Abstract
This article investigates two kinds of information search strategies in the context of selecting romantic partners. Confirmatory searching occurs when people ask for more information about a romantic partner in order to validate or confirm their assessment. Balanced searches are characterized by a search for risk information for partners rated as attractive and for attractiveness information about partners rated as risky in order to attain a more complete evaluation. A factorial survey computer program randomly constructed five types of partner descriptions and college-age respondents evaluated nine descriptions in terms of both health risk and romantic attractiveness outcomes. The results show little evidence of balanced search strategies: for all vignette types the respondents searched for attractiveness information. Regression analysis of the search outcomes showed no difference between males and females in the desire for attractiveness or risk information, the amount of additional information desired, or the proportion of descriptions for which more information was desired.

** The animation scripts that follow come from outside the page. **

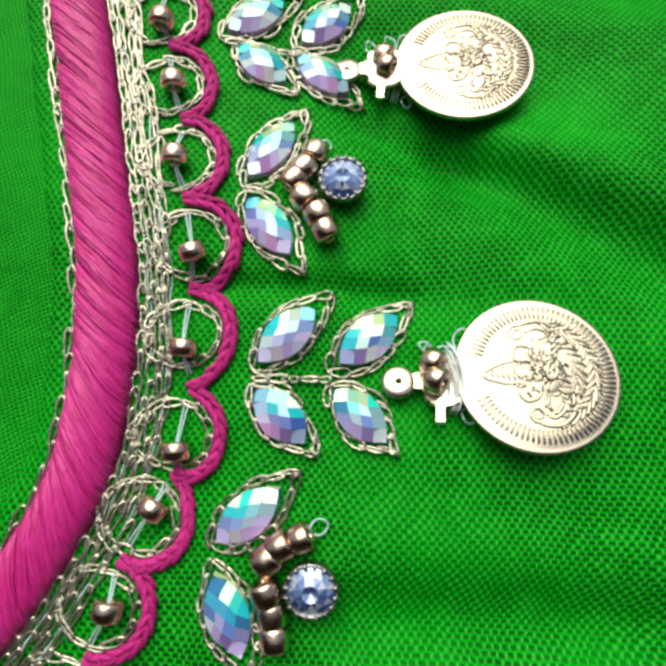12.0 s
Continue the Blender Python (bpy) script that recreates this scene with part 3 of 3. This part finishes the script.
band = thing("satin_band", EDGE[0][0], EDGE[0][1], "raised hot pink satin-stitched band along the neckline", "embroidery")
part("padding", padding(), PINK, band)
tagged(part("stitches", satin(), PINK, band, "slanting glossy pink silk stitches"), kind="stuff")
for dist, wid, pit in ((-6.75, 0.95, 2.3), (0.35, 0.95, 2.2), (1.3, 1.0, 2.1), (2.2, 0.95, 2.3), (3.1, 0.9, 2.2)):
    line = [beside(k, dist + (0.22 if dist < 3 else 0.8) * noise.noise((k * 0.06, dist * 5, 0.0))) for k in range(0, len(EDGE), 2)]
    owner = thing("chain_stitch_line", line[0][0], line[0][1], "pale gold metallic chain stitch beside the pink band", "embroidery", "chain stitch lines")
    for link in chain(line, pit, wid, 0.155, 0.12):
        part("link", link, GOLD, owner)
for dist in (2.9, 1.0):
    line = []
    for k in range(0, len(EDGE), 3):
        x, y = beside(k, dist + 0.9 * noise.noise((k * 0.07, dist * 9, 4.0)))
        line.append((x, y, surf(x, y) + 0.05 + 0.55 * noise.noise((k * 0.09, dist, 0.0))))
    tagged(new("tacking_thread", mesh("tacking_thread", tube(line, 0.12, 5), NYLON)), "thin clear blue-green nylon thread along the chains", "thread")

CUSPS = [(-23, 21.5), (-14, 22.1), (-3.5, 24.2), (5, 28.4), (14.1, 31.9), (24.2, 37.5), (33.9, 41.9), (41.1, 48.5), (49.4, 55.6), (56.6, 63.3), (63.7,
    70.4), (68.5, 80.1), (73.6, 89.2), (76.4, 98.2), (80.8, 106.3), (82.2, 114.7), (81.7, 125.4), (81.1, 135.2), (80.4, 144.6), (78.4, 154.1), (77.2,
    162.1), (75.4, 169.7), (72.7, 177.5), (71.7, 186.1), (67.5, 194.1)]
RINGS = [(-27.2, 20.8), (-18.7, 22), (-8.6, 24.6), (0.4, 27.3), (9.5, 30.7), (18.9, 34.9), (28.7, 40), (37.6, 45), (45.1, 53.1), (52.1, 60.6), (59.2,
    69), (65.6, 76.2), (70.8, 85.4), (74.6, 93.6), (78, 101.9), (81, 110.1), (81.7, 120.5), (82.1, 130.2), (80.3, 140.1), (78.6, 149), (77.3, 158.1),
    (75.9, 165.5), (74, 173), (71.2, 182.1), (68.1, 189.8), (64.3, 196.7)]
RBEADS = [(-27.9, 20.4), (-17.7, 22), (-7.5, 24.4), (0.2, 26.9), (9.9, 29.3), (20, 33.9), (29.5, 39.4), (37.7, 43.8), (46.1, 51.9), (52.8, 59.9),
    (60.5, 68.6), (66.7, 76.4), (71.8, 85.1), (75.8, 93.8), (79.1, 102.7), (81.2, 108.5), (81.6, 119), (82.3, 129.4), (80, 139.7), (79.2, 148.8),
    (77.4, 156.7), (75.9, 165.3), (74.2, 172.8), (71.2, 181.5), (68.5, 188.8), (64.6, 195.9)]
# the trim runs on past both ends in the same rhythm
CUSPS = [(-32.0, 21.0)] + CUSPS + [(62.6, 201.5)]


def braid(line, rng):
    """Thick yarn in chain stitch: fat slanting loops, one tucked into the next. Gives the stitches one by one."""
    p = np.array(line)
    s = np.concatenate([[0], np.cumsum(np.linalg.norm(np.diff(p, axis=0), axis=1))])
    n = int(round(s[-1] / 1.35))
    for k in range(n):
        bits = []
        wide, sway = rng.uniform(0.42, 0.66), rng.uniform(-0.14, 0.14)
        for sg in (-1, 1):
            pts = []
            a = s[-1] * (k + (0.15 if sg > 0 else 0)) / n
            for u in np.linspace(0, 1, 7):
                d = min(max(a + 2.3 * u - 0.5, 0.0), s[-1])
                x, y = np.interp(d, s, p[:, 0]), np.interp(d, s, p[:, 1])
                e = max(min(d + 0.3, s[-1]), 0.3)
                x0, y0 = np.interp(e - 0.3, s, p[:, 0]), np.interp(e - 0.3, s, p[:, 1])
                x2, y2 = np.interp(e, s, p[:, 0]), np.interp(e, s, p[:, 1])
                g = math.hypot(x2 - x0, y2 - y0) + 1e-9
                o = sg * (0.04 + wide * (1 - u) ** 0.8) + sway
                X, Y = x + (y2 - y0) / g * o, y - (x2 - x0) / g * o
                pts.append((X, Y, surf(X, Y) + 0.22 + 0.42 * math.sin(math.pi * (0.10 + 0.62 * u))))
            bits.append(tube(pts, np.array([0.20, 0.30, 0.36, 0.38, 0.35, 0.28, 0.16]) * rng.uniform(0.8, 1.15), 7))
        yield join(bits)


scallop_braid = thing("scallop_braid", CUSPS[1][0], CUSPS[1][1], "magenta chain-stitched yarn laid in even scallops", "embroidery")
_rng = random.Random(11)
for k in range(len(RINGS)):
    cx, cy = RINGS[k]
    near = ((EDGE - np.array([cx, cy])) ** 2).sum(1).argmin()
    ox, oy = OUT[near]
    p0, p1 = np.array(CUSPS[k]), np.array(CUSPS[k + 1])
    a0 = math.atan2(p0[1] - cy, p0[0] - cx)
    a1 = math.atan2(p1[1] - cy, p1[0] - cx)
    am = math.atan2(oy, ox)
    while a0 > am:
        a0 -= 2 * math.pi
    while a0 < am - 2 * math.pi:
        a0 += 2 * math.pi
    while a1 < a0:
        a1 += 2 * math.pi
    while a1 > a0 + 2 * math.pi:
        a1 -= 2 * math.pi
    r0, r1 = math.hypot(*(p0 - (cx, cy))), math.hypot(*(p1 - (cx, cy)))
    arc = []
    for u in np.linspace(0, 1, 26):
        a = a0 + (a1 - a0) * u
        w = math.sin(math.pi * u) ** 0.7
        r = (r0 * (1 - u) + r1 * u) * (1 - w) + 4.85 * w
        arc.append((cx + r * math.cos(a), cy + r * math.sin(a)))
    for loop in braid(arc, _rng):
        part("stitch", loop, MAGENTA, scallop_braid)
    ringline = []
    owner = thing("bead_loop", cx, cy, "pale gold chain-stitched ring holding a single bronze bead", "embroidery", "bead loops along the neckline")
    R = 3.65
    start = math.atan2(-oy, -ox)
    ringline = [(cx - 0.25 * ox + R * (1 + 0.06 * math.cos(2 * th)) * math.cos(start + th), cy - 0.25 * oy + R * (1 + 0.06 * math.cos(2 * th)) * math.sin(start + th)) for th in np.linspace(-0.1, 2 * math.pi + 0.25, 34)]
    part("chain_ring", join(chain(ringline, 1.75, 1.0, 0.15, 0.15)), GOLD, owner)
    bx, by = RBEADS[k]
    along = math.atan2(p1[1] - p0[1], p1[0] - p0[0])
    seated("bead", ROUND, lie(bx, by, 1.35, along + _rng.uniform(-0.4, 0.4)) @ pose(0, 0, 0, 0, 90, 0) @ pose(0, 0, 0, 0, 0, 40 * k), owner, "round bronze bead")
    for o in (-0.22, 0.22):
        q0, q1 = p0 * 0.75 + np.array([cx, cy]) * 0.25, p1 * 0.75 + np.array([cx, cy]) * 0.25
        nx, ny = -math.sin(along) * o, math.cos(along) * o
        line = [(q0[0] + nx, q0[1] + ny, surf(*q0) + 0.25), (bx + nx * 0.4, by + ny * 0.4, surf(bx, by) + 1.3), (q1[0] + nx, q1[1] + ny, surf(*q1) + 0.25)]
        part("thread", tube(spline(line, 0.6), 0.10, 5), NYLON, owner, "clear pale blue nylon thread")

# ---------------------------------------------------------------- motifs along the neckline
sprig((-16.5, 13.9, -27.1, 5.4), (-14.7, 13.5, -4.6, 8.9), (-15.1, 5.8, -22.6, -5.2), (-14.4, 6.1, -4.1, -0.4))
cluster((2.1, 19.7, -3.1, 8.9), (3.4, 18.2, 14.3, 17.5), 7.1, 8.7, [(6.1, 13.5), (8.5, 13.2), (10.8, 13.0)], [(3.9, 11.6), (3.1, 10.0), (1.7, 8.5)])
sprig((20.6, 27.7, 16.2, 17), (21.3, 27.3, 31.5, 24.6), (25.3, 20.3, 22.3, 7.7), (26, 20.3, 37.8, 18.3))
cluster((38, 35.6, 32.7, 25.4), (38.4, 35.8, 48.9, 36.3), 43.4, 26, [(41.8, 30.5), (44.0, 30.8), (46.2, 31.4)], [(39.3, 28.8), (38.9, 26.8), (37.8, 24.9)])
sprig((52.1, 48.5, 51.1, 37.7), (53, 48.7, 64.5, 50.7), (58.2, 41.7, 56.7, 31.2), (58.7, 42.8, 70.6, 45.5))
cluster((65.9, 63.6, 65.8, 52.4), (66, 64.2, 77, 67.3), 75.5, 56.1, [(71.9, 60.6), (73.9, 61.4), (75.8, 62.2)], [(70.6, 57.8), (70.0, 55.8), (69.4, 54.0)])
sprig((77.4, 80.5, 80.1, 70.1), (77.6, 81.2, 87.7, 86.9), (84.1, 78, 86, 67.4), (84.6, 78.6, 95.9, 81.6))
cluster((85.4, 98.1, 89.5, 87.5), (85.2, 99.3, 93.8, 106.4), 95.3, 96.2, [(91.2, 98.7), (92.5, 99.9), (94.5, 100.7)], [(90.9, 95.7), (91.4, 93.6), (91.7, 91.4)])
sprig((89.1, 115.2, 95.5, 108.3), (89, 116.8, 97, 124.4), (97, 115.1, 103.5, 108.4), (97, 116.5, 105.4, 123.7))
cluster((87.5, 136.1, 94, 126.9), (87.4, 136.5, 94, 146.2), 98.2, 136.6, [(93.1, 136.7), (94.1, 138.0), (95.2, 139.8)], [(94.2, 134.7), (95.6, 132.8), (96.4, 131.0)])
sprig((85.3, 154.9, 92.9, 148.8), (83.8, 155.8, 92.9, 162), (91.8, 153.7, 100.3, 148), (92.2, 154.7, 100.6, 162.6))
cluster((82.3, 170.5, 89.5, 164.9), (81.9, 172.2, 89.3, 179), 93.5, 170.8, [(87.7, 171.5), (89.4, 172.7), (90.4, 174.3)], [(89.1, 169.7), (90.1, 168.4), (91.5, 166.8)])
sprig((77.7, 188.5, 87.4, 181.7), (76.7, 191.4, 83.3, 199.2), (84.8, 190.9, 94.5, 185.5), (84.4, 194.5, 90.2, 201.5))
cluster((-44.0, 17.5, -50.0, 7.0), (-42.0, 16.5, -28.6, 7.6), -38.5, 4.5, [(-39.5, 9.5), (-37.2, 9.2), (-35.0, 8.6)], [(-42.0, 8.0), (-42.8, 6.2), (-44.0, 4.6)])
cluster((71.0, 209.5, 81.0, 203.6), (70.0, 211.0, 76.0, 219.0), 82.5, 211.5, [(76.0, 211.0), (77.5, 212.6), (78.5, 214.5)], [(77.0, 209.0), (78.5, 207.6), (80.0, 206.4)])

# coin x, y; round bead x, y; two seed beads; lean towards +x and +y in degrees
coin_charm(-9.9, -15.3, -12.8, -2.2, (-13.3, -6.1), (-10.6, -5.4), (0, -2), 0.0, 0.2)
coin_charm(36.3, 3.9, 29.4, 14.8, (30.4, 11.2), (32.7, 12.7), (0, 12), 10.0, 0.2)
coin_charm(74.6, 29.1, 64.8, 37.7, (67.9, 36.0), (66.7, 34.3), (0, 2.5))
coin_charm(101.3, 68.3, 90.4, 75.2, (93.6, 73.9), (93.2, 72.0), (0, -2))
coin_charm(117.3, 116.1, 103.8, 115.3, (107.1, 117.2), (107.3, 115.4), (0, 14), 20.0)
coin_charm(112.3, 152.6, 98.6, 152.1, (102.3, 153.9), (102.5, 152.0), (0, 10), 30.0)
coin_charm(105.4, 195.4, 91.6, 193, (94.0, 195.8), (95.4, 192.4), (0, -31))
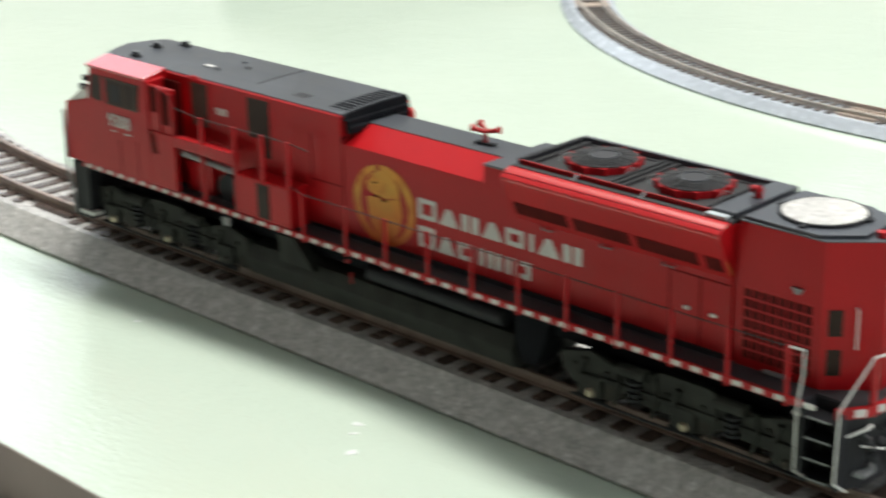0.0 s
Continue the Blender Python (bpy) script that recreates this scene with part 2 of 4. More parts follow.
    l.new(rp.outputs[0], mix.inputs["Factor"])
    l.new(old, mix.inputs["A"])
    l.new(mix.outputs["Result"], bs.inputs["Base Color"])
    return m


TABLE = table_paint()

# ---- mesh helpers: sizes in millimetres ----
BASE = {}


def thing(name, x, y, z, label, category, group="", kind=""):
    o = new(name)
    o.location = (x / 1000, y / 1000, z / 1000)
    BASE[o] = Vector((x, y, z))
    return tagged(o, label, category, group, kind)


def mesh_of(name, bm, mat, base):
    for v in bm.verts:
        v.co = (v.co - base) / 1000
    bmesh.ops.recalc_face_normals(bm, faces=bm.faces)
    me = bpy.data.meshes.new(name)
    bm.to_mesh(me)
    bm.free()
    me.materials.append(mat)
    return me


def part(name, bm, mat, parent, label="", smooth=False):
    base = BASE[parent]
    me = mesh_of(name, bm, mat, base)
    if smooth:
        for p in me.polygons:
            p.use_smooth = True
        me.set_sharp_from_angle(angle=radians(35))
    o = new(name, me)
    o.parent = parent
    BASE[o] = base
    return tagged(o, label) if label else o


def solid(name, bm, mat, label, category, base=(0, 0, 0), kind="", group=""):
    base = Vector(base)
    o = new(name, mesh_of(name, bm, mat, base))
    o.location = base / 1000
    BASE[o] = base
    return tagged(o, label, category, group, kind)


def box(bm, x0, x1, y0, y1, z0, z1, bev=0.0):
    r = bmesh.ops.create_cube(bm, size=1.0)
    for v in r["verts"]:
        v.co = Vector(((x0 + x1) / 2 + v.co.x * (x1 - x0), (y0 + y1) / 2 + v.co.y * (y1 - y0), (z0 + z1) / 2 + v.co.z * (z1 - z0)))
    if bev:
        es = list({e for v in r["verts"] for e in v.link_edges})
        bmesh.ops.bevel(bm, geom=es, offset=bev, segments=2, affect="EDGES", profile=0.6)
    return bm


def prism(bm, pts, axis, a, b, bev=0.0):
    """A polygon drawn in the plane across the axis, drawn out from a to b."""
    def at(p, w):
        return {"x": (w, p[0], p[1]), "y": (p[0], w, p[1]), "z": (p[0], p[1], w)}[axis]
    lo = [bm.verts.new(at(p, a)) for p in pts]
    hi = [bm.verts.new(at(p, b)) for p in pts]
    fs = [bm.faces.new(lo), bm.faces.new(hi[::-1])]
    for i in range(len(pts)):
        j = (i + 1) % len(pts)
        fs.append(bm.faces.new((lo[i], hi[i], hi[j], lo[j])))
    if bev:
        bmesh.ops.recalc_face_normals(bm, faces=fs)
        es = list({e for f in fs for e in f.edges})
        bmesh.ops.bevel(bm, geom=es, offset=bev, segments=2, affect="EDGES", profile=0.6)
    return bm


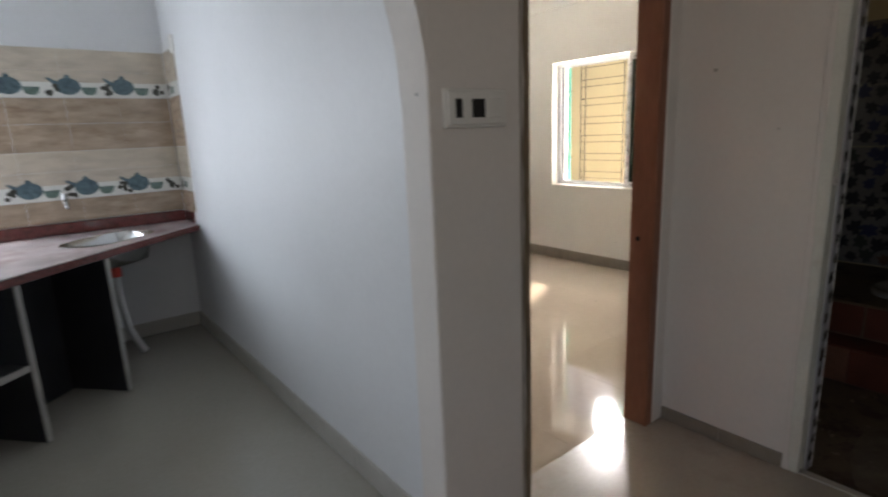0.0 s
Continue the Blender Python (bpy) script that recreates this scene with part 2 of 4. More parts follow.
def thing(name, label, category, group="", at=(0, 0, 0), rz=0.0):
    ob = new(name)
    ob.empty_display_size = 0.1
    ob.matrix_world = pose(*at, 0, 0, rz)
    return tagged(ob, label, category, group)


def box(bm, x0, x1, y0, y1, z0, z1, bev=0.0, seg=1):
    made = bmesh.ops.create_cube(bm, size=1.0, matrix=Matrix.Translation(((x0 + x1) / 2, (y0 + y1) / 2, (z0 + z1) / 2)) @ Matrix.Diagonal((abs(x1 - x0), abs(y1 - y0), abs(z1 - z0), 1)))
    if bev:
        edges = list({e for v in made["verts"] for e in v.link_edges})
        bmesh.ops.bevel(bm, geom=edges, offset=bev, segments=seg, affect="EDGES", profile=0.6)
    return bm


def one_box(*a, **k):
    return box(bmesh.new(), *a, **k)


def tube(bm, a, b, r, n=10, r2=None):
    a, b = Vector(a), Vector(b)
    turn = (b - a).to_track_quat("Z", "Y").to_matrix().to_4x4()
    bmesh.ops.create_cone(bm, cap_ends=True, segments=n, radius1=r, radius2=r if r2 is None else r2, depth=(b - a).length, matrix=Matrix.Translation((a + b) / 2) @ turn)
    return bm


def bent_tube(bm, pts, r, n=10):
    for a, b in zip(pts, pts[1:]):
        tube(bm, a, b, r, n)
    for p in pts[1:-1]:
        bmesh.ops.create_uvsphere(bm, u_segments=n, v_segments=6, radius=r, matrix=Matrix.Translation(p))
    return bm


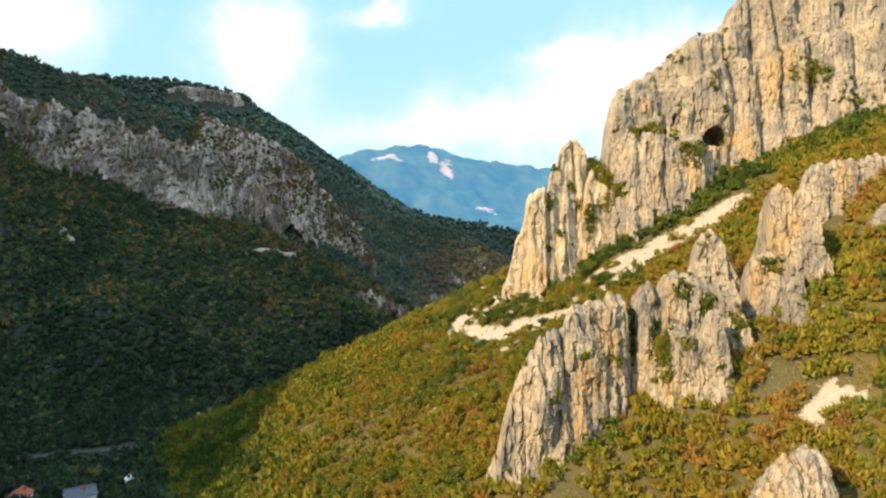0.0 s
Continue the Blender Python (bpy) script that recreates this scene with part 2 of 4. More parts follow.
    open_crack = k.math("MULTIPLY", k.math("SUBTRACT", 1.0, k.ramp(crack, 0.0, 0.05)), k.ramp(stain, 0.4, 0.6))
    col = k.mix(k.math("MULTIPLY", k.math("MAXIMUM", split, open_crack), 0.75 * worn), col, dark)
    chip = k.n("ShaderNodeTexVoronoi", {"Vector": k.n("ShaderNodeMapping", {"Vector": place, "Scale": (size, size, 0.4 * size)}).outputs[0], "Scale": 1.1, "Detail": 2.0, "Roughness": 0.6}).outputs["Distance"]
    fine = k.math("ADD", fine, k.math("MULTIPLY", chip, 0.7))
    height = k.math("ADD", k.math("MULTIPLY", streak, 0.8), k.math("ADD", k.math("MULTIPLY", fine, 0.5), k.math("ADD", k.math("MULTIPLY", k.ramp(crack, 0.0, 0.12), 0.3), k.math("MULTIPLY", k.ramp(joints, 0.0, 0.1), 0.25))))
    finish(k, col, 0.92, height, 1.0, 0.5 * worn ** 2 / size)
    return mat


ROCK = rock_material("limestone", (0.45, 0.362, 0.245), (0.255, 0.222, 0.175), (0.44, 0.29, 0.125), (0.08, 0.062, 0.045))
ROCK_FRESH = rock_material("yellow_limestone", (0.54, 0.43, 0.275), (0.40, 0.325, 0.225), (0.50, 0.29, 0.09), (0.13, 0.092, 0.055), 1.4, 0.72)
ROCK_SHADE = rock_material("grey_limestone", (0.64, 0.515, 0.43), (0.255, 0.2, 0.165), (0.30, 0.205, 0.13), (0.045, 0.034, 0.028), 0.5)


ROCK_BROWN = rock_material("brown_limestone", (0.66, 0.53, 0.42), (0.30, 0.23, 0.18), (0.36, 0.23, 0.14), (0.06, 0.045, 0.035), 0.6)


def ground_material():
    mat, k, place = surface("hillside_soil")
    big = k.noise(place, 0.02, 5.0)
    mid = k.noise(place, 0.16, 6.0, 0.6)
    fine = k.noise(place, 1.5, 6.0, 0.65)
    grass = k.mix(k.ramp(mid, 0.4, 0.62), (0.13, 0.11, 0.026), (0.27, 0.17, 0.05))
    grass = k.mix(k.ramp(big, 0.42, 0.6), grass, (0.055, 0.065, 0.02))
    grass = k.mix(k.ramp(fine, 0.4, 0.7), grass, (0.14, 0.11, 0.04))
    tuft = k.noise(place, 3.2, 8.0, 0.75)
    grass = k.mix(k.ramp(tuft, 0.46, 0.56), grass, (0.15, 0.105, 0.03))
    grass = k.mix(k.ramp(k.noise(place, 0.8, 8.0, 0.8), 0.57, 0.63), grass, (0.34, 0.25, 0.14))
    # dark floor where woods stand, their shade put into the soil colour
    shade_floor = k.n("ShaderNodeAttribute", attribute_name="woodland_shade").outputs["Fac"]
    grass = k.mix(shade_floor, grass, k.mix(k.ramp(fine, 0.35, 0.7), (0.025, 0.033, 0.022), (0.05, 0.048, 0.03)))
    up = k.n("ShaderNodeSeparateXYZ", {0: k.n("ShaderNodeNewGeometry").outputs["Normal"]}).outputs[2]
    tall = k.n("ShaderNodeMapping", {"Vector": place, "Scale": (1.0, 1.0, 0.2)}).outputs[0]
    streak = k.noise(tall, 0.22, 6.0, 0.65)
    stone = k.mix(k.ramp(streak, 0.42, 0.6), (0.34, 0.28, 0.235), (0.11, 0.088, 0.075))
    steep = k.math("SUBTRACT", 1.0, k.ramp(k.math("ADD", up, k.math("MULTIPLY", k.math("SUBTRACT", mid, 0.5), 0.35)), 0.40, 0.54))
    col = k.mix(steep, grass, stone)
    scree = k.n("ShaderNodeAttribute", attribute_name="scree").outputs["Fac"]
    gravel = k.mix(k.ramp(fine, 0.35, 0.7), (0.47, 0.395, 0.29), (0.32, 0.265, 0.19))
    pebble = k.n("ShaderNodeTexVoronoi", {"Vector": place, "Scale": 1.4}).outputs["Distance"]
    worn = k.math("ADD", k.math("MULTIPLY", k.noise(place, 0.3, 6.0, 0.7), 0.6), k.math("MULTIPLY", fine, 0.4))
    edge = k.ramp(k.math("ADD", scree, k.math("MULTIPLY", k.math("SUBTRACT", worn, 0.5), 3.4)), 0.34, 0.6)
    col = k.mix(edge, col, gravel)
    finish(k, col, 0.95, k.math("ADD", k.math("MULTIPLY", mid, 1.0), k.math("ADD", k.math("MULTIPLY", fine, 0.5), k.math("ADD", k.math("MULTIPLY", tuft, 0.5), k.math("MULTIPLY", pebble, 0.3)))), 0.8, 0.6)
    return mat


GROUND = ground_material()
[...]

However, an attractive physical appearance did increase the amount of additional information desired and the proportion of vignettes for which more information was desired. The results were generally inconsistent with a balanced search hypothesis; a better characterization of the respondents' strategy might be “confirmatory bias.”
Acknowledgements
This research was supported by NIMH grant MH 62983. We thank Aram Aghazarian and Herbert Simons of the Department of Speech Communication, Temple University, for providing space and resources for data collection on their campus. We also thank Suzanne Martin and Nicole Trentacoste for comments of earlier drafts.
Notes
1. There were 162 males matched with opposite-sex partner descriptions, nine bisexual males matched with opposite-sex ones, and three males matched with same-sex ones. There were 202 females matched with opposite-sex partners, nine bisexual females matched with opposite-sex ones, and three females matched with same-sex ones.
2. The adjustment produces consistent estimates of the standard errors (i.e., bias decreases as the sample size gets larger) and as long as it is used in situations where the clustering variable has more than 20 values, it gives acceptable Type I error rates (Donner & Klar, Citation2000, p. 94; Murray, Citation1998, p. 99). Thus, this is not a concern here, for our clustering variable—the respondent ID—has 393 values.